Dear friends welcome to a brand new tip! Today we’re sharing a very simple yet handy Amped FIVE tip, which can help you get better results and present your work at its best. We’ll see how to compare the result at two or more different points within the same chain. Keep reading!

When delivering training, there’s a quote that I repeat to students from time to time: “Perfection is achieved, not when there is nothing more to add, but when there is nothing left to take away.” (Antoine de Saint-Exupery)

That is to say, use only the filters that are actually needed to reach your goal. It is not infrequent, indeed, that you end up with many (probably too many) filters in your chain. So that you may wonder: is this step here actually useful? Let’s go practical with an example: we have this image here, and we need to get a better view of the writing on the signboard.

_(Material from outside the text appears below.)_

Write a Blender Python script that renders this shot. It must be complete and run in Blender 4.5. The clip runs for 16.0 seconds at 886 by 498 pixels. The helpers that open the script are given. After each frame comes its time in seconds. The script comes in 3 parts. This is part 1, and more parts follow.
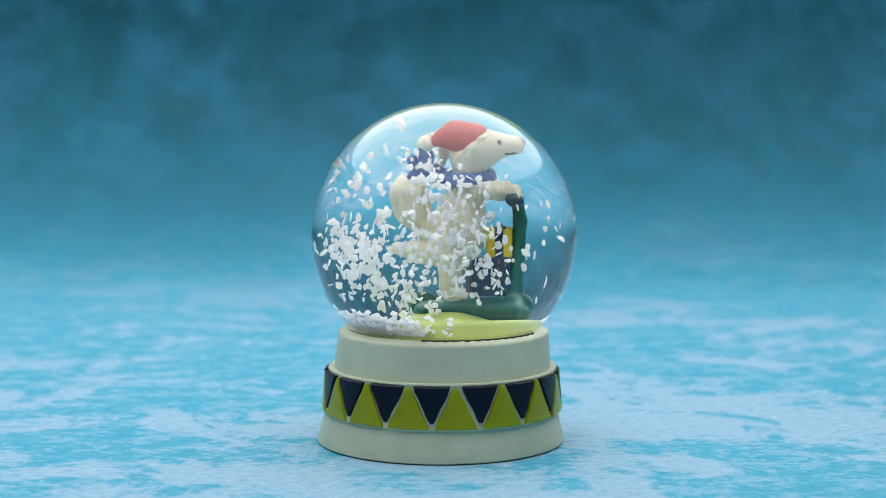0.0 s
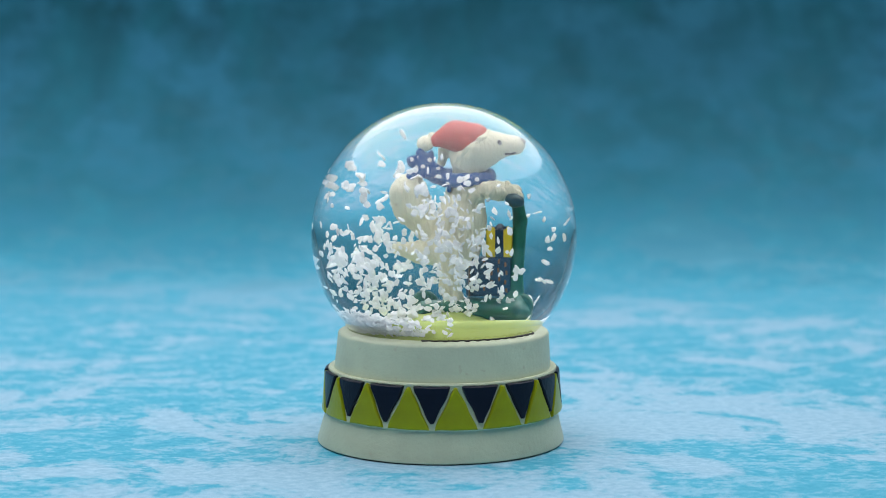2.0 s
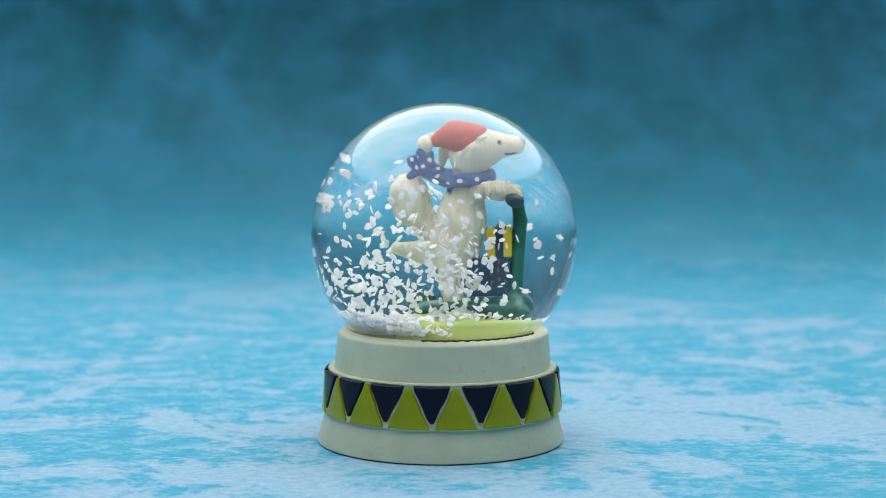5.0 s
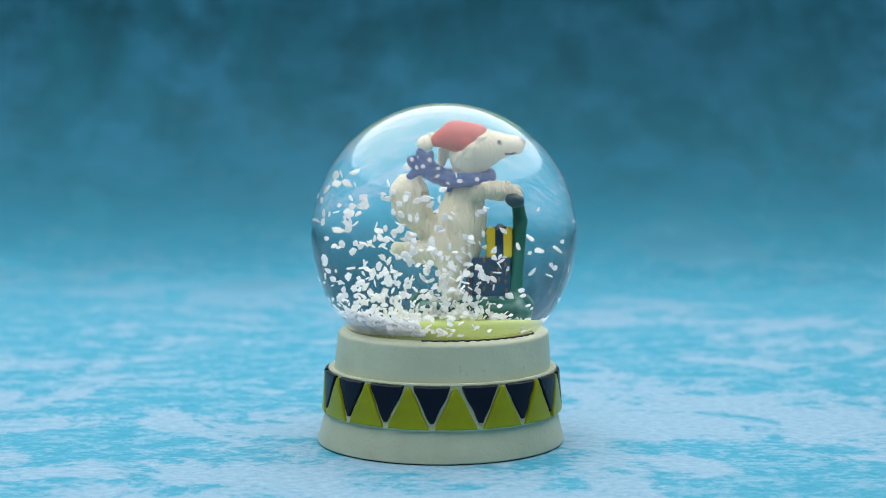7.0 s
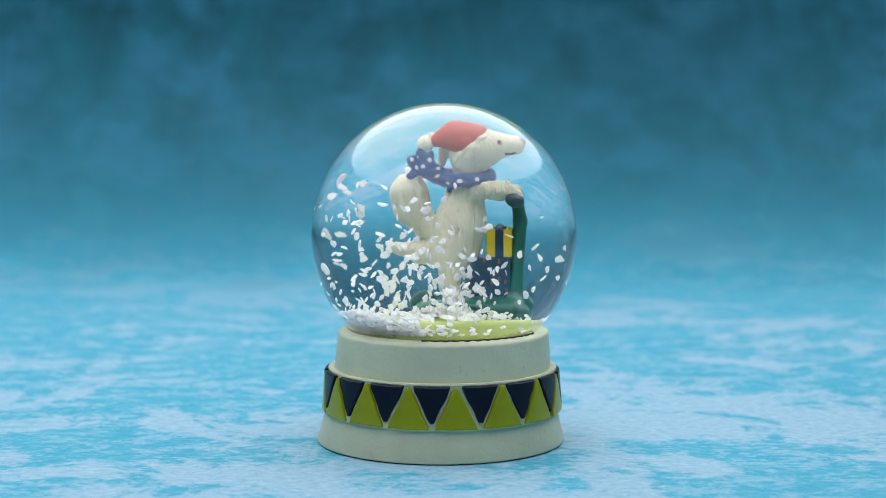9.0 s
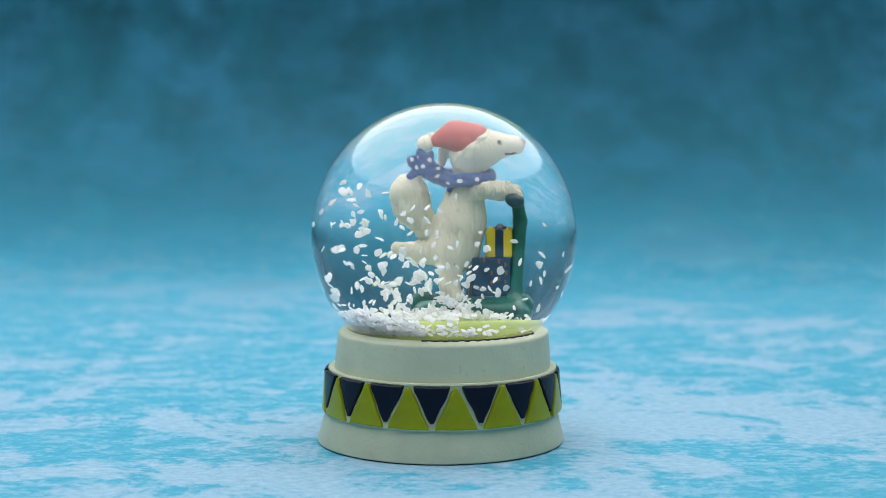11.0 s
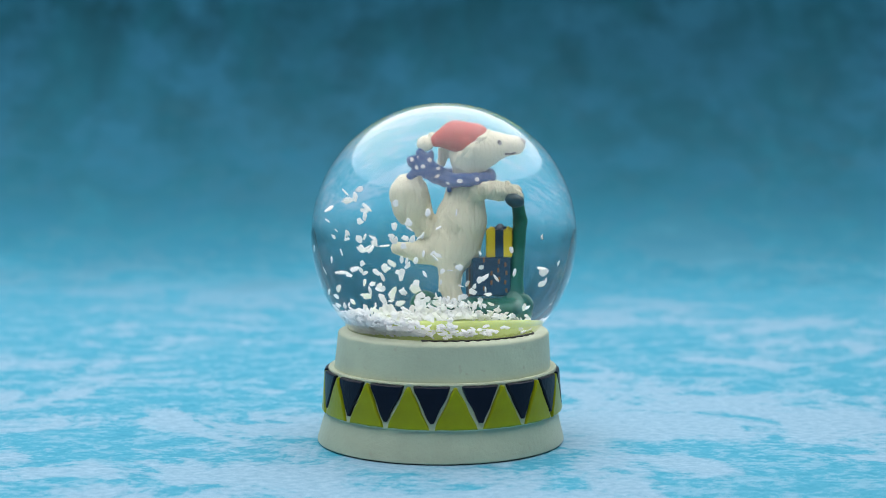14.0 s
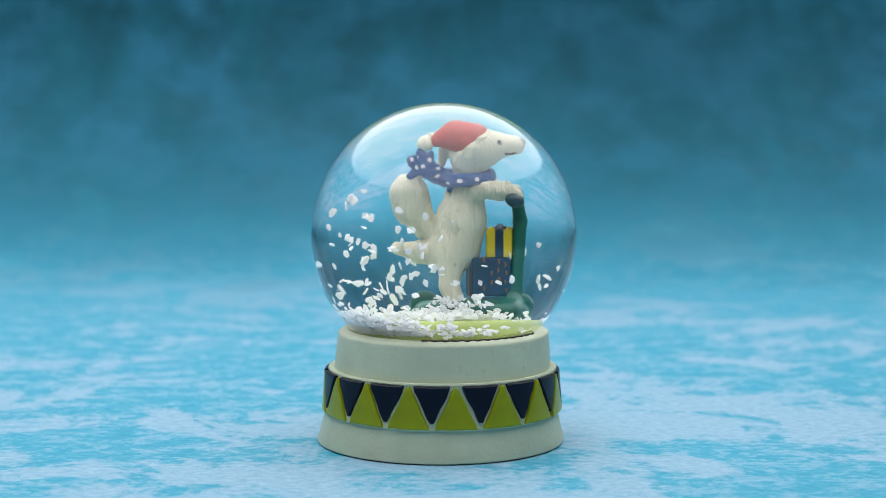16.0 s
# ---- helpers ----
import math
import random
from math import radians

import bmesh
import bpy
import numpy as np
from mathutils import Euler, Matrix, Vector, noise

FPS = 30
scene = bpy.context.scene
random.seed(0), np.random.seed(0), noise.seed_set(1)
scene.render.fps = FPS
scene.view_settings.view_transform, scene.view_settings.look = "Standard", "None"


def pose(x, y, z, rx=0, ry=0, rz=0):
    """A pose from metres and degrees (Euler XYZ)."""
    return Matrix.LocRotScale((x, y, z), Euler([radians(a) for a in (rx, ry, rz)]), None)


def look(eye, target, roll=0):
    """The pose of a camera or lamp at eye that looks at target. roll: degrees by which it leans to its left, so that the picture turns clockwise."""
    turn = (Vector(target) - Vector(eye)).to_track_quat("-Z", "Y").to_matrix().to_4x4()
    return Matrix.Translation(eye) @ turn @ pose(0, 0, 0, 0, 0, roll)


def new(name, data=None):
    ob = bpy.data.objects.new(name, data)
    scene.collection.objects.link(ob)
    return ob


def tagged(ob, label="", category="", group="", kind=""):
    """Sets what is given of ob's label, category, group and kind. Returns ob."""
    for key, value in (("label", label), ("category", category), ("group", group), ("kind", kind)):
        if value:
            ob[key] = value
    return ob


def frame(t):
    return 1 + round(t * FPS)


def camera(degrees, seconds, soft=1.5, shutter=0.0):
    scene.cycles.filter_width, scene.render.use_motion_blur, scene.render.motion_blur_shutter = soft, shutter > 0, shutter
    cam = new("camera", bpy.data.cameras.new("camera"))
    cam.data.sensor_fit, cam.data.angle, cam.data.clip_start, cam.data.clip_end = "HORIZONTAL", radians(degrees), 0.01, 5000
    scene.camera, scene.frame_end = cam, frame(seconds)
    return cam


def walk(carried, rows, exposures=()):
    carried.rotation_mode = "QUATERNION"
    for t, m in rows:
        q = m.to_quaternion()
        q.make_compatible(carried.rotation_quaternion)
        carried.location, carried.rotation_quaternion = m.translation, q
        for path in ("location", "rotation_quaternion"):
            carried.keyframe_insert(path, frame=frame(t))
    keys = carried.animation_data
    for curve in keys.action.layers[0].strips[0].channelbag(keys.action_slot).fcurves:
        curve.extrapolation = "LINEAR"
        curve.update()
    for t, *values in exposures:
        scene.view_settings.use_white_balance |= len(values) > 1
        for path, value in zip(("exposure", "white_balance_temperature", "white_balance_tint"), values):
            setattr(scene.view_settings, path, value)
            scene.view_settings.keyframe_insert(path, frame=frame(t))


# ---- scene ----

picture of a woman standing on steps in a narrow street in amped five

After some work, we have applied a crop followed by Motion Deblurring, Unsharp Masking, Wiener Filter, and, finally, Levels.

image of a shop sign in amped five

And now we wonder, was it better just to stop earlier? Normally, an excellent way of making a decision is to visually compare side by side the result with and without the additional processing. There is more than one way of making such a comparison in Amped FIVE. The most straightforward one is to create a copy of the chain, take out the filters whose usefulness you’re not sure of, and drag the chain tab on the right or at the bottom of the Viewer panel, so to activate the side by side view:

two images of the same shop sign in amped five

Using multiple panels is indeed a great way of comparing different results (we also have a past tip about panels), but it has two limitations:

  1. If you need to include the comparison in your report, perhaps to justify a choice you make, you will have to do that manually (e.g., take a screenshot of the Viewer panel, which is suboptimal, of course);
  2. Duplicating the chain will inevitably use more computer memory, which could be an issue when working with beefy videos on a not-so-performant machine.

So if what you need is to compare the results between two different points of the same chain, here’s an alternative way: use the Video Mixer tool! It’s available under the Link category since, in principle, its purpose is to connect two different chains putting their output side by side (or overlaid, or combined in many possible ways). But we can even use it to compare two different points of the same chain!

video mixer filter settings

Another advantage of this approach is that you may choose to add a textual explanation to the comparison adding just one Annotate filter in the mixer chain, as shown below, instead of annotating each copy of the chain:

two images of the same shop sign with annotations

Now, if you generate the report, you’ll have the Video Mixer part that allows anyone to understand what you’re mixing and how each part of the mix was obtained (they’ll just need to go looking at the corresponding point in the Full chain”).


A little note is needed now. If there was a Resize filter between the two points of the chain you need to compare, you’d be combining pictures of different resolutions when using the Video Mixer. In such case, you should go to the Blend tab of the Video Mixer setting and instruct the filter to use the largest of the two inputs as the target resolution, and (for the fairest comparison) to resize the other pictures with the same interpolation algorithm that you used for the Resize filter in your chain, as shown below:

image displaying video mixer interpolation settings

Just a final note before we say goodbye. In the example above, we only needed to compare two partial results, so the Video Mixer was enough. But if you need to compare more, you’d be better served with the Multiview filter, which allows connecting an arbitrary amount of chains (or filters of the same chain, as in our case).